Funder Required Repository

Be sure to check your funder in case it requires that you share your data in a particular repository.

Find a Data Repository

The best place for your data is in a repository with similar data. Here are some tools for finding one:

Generalist Data Repositories
  • Zenodo is free for researchers worldwide to share their data. It provides DOIs and is indexed by Google Dataset Search. Total file size per record is 50 GB. Larger sizes can be requested and are granted on a case-by-case basis.
  • Figshare is free for researchers worldwide to share their data. It does not provide DOIs but you can obtain a ScholarWorks@UMBC DOI linking to your data in Figshare by emailing a link to your data in Figshare to ScholarWorks@UMBC. It's indexed by Google Dataset Search, It accepts files up to 20 GB. Larger datasets can be stored on Figshare+ with the payment of a one-time fee ranging from $450 for 100 GB up (Figshare+ pricing info is here: https://knowledge.figshare.com/plus)
  • Harvard Dataverse is free for researchers worldwide to share their data.
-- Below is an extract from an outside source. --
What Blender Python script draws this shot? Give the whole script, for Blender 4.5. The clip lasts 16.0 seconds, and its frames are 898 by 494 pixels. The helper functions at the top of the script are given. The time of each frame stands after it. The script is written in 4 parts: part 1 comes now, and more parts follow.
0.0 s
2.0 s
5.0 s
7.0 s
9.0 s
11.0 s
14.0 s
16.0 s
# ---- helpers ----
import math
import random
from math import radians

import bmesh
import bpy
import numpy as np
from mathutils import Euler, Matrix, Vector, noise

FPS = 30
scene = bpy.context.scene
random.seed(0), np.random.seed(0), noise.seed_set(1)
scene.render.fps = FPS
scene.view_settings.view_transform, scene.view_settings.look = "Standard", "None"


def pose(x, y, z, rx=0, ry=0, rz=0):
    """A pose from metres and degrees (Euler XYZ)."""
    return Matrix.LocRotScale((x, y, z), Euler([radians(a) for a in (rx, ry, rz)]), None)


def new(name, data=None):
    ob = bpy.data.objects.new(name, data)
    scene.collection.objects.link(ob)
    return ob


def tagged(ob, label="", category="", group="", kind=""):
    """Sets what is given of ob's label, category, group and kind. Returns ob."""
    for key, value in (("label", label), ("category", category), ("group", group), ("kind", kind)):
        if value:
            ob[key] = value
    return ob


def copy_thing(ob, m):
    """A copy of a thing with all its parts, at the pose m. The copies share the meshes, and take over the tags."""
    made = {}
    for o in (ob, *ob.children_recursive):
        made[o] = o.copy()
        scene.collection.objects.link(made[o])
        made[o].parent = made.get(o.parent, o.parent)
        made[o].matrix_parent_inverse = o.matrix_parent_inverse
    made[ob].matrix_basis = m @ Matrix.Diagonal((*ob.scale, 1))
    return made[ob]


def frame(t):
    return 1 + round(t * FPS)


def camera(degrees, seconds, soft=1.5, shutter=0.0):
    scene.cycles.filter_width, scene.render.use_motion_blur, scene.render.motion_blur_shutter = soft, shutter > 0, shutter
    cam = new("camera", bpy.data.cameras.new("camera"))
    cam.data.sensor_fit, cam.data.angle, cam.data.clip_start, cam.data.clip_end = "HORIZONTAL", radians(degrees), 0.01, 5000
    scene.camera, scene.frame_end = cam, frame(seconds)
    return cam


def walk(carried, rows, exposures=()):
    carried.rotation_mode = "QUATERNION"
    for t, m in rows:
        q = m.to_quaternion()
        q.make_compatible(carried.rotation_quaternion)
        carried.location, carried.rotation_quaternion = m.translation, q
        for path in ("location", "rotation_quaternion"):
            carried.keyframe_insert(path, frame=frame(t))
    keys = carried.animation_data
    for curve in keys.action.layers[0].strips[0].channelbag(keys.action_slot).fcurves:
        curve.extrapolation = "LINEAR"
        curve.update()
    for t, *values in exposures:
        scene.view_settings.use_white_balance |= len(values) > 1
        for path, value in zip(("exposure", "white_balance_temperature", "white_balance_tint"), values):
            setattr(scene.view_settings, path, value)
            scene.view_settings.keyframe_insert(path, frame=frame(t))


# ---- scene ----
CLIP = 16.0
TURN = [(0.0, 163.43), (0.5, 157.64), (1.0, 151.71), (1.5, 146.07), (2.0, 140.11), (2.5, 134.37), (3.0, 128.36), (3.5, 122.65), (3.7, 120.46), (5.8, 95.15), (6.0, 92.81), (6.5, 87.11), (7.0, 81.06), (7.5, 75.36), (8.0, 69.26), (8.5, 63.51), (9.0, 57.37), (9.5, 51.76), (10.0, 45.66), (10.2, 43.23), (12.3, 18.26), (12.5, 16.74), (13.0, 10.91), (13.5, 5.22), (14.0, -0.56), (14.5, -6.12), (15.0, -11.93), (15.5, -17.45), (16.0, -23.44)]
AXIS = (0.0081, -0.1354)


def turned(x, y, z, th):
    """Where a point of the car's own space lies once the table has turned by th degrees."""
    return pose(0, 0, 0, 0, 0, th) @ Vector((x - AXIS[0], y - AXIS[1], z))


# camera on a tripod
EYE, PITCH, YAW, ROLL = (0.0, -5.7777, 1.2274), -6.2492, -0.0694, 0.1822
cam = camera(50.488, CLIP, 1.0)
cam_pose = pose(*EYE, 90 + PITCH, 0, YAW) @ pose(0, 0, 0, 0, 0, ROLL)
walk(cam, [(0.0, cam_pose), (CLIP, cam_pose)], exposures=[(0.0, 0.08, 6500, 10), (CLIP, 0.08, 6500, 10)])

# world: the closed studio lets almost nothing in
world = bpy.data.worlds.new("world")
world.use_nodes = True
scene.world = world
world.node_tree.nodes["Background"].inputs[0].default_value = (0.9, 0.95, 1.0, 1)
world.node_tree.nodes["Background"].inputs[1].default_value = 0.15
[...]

It provides DOIs for datasets and is indexed by Google Dataset Search. It accepts file up to 10 GB with a 1 TB limit per researcher.
  • Open Science Framework  is free for researchers worldwide to share their data. It provides DOIs and is indexed by Google Dataset Search. It accepts file and projects up to 5 GB, but 50 GB per project if the project is public More storage available with institutional membership

These are other generalist data repositories that UMBC would need to subscribe to for our researchers to use:

  • Dryad requires an institutional membership. IIt provides DOIs for datasets and is indexed by Google Dataset Search.t accepts files up to 300 GB.
  • IEEE Dataport is free to post a dataset accessible only to IEEE DataPort subscribers and costs $1950 to post a dataset open access. It provides DOIs and is indexed by Google Dataset Search..It accepts datasets up to 2 terabytes (10 terabytes for institutional DataPort subscribers). Costs $1950 to post a dataset open access.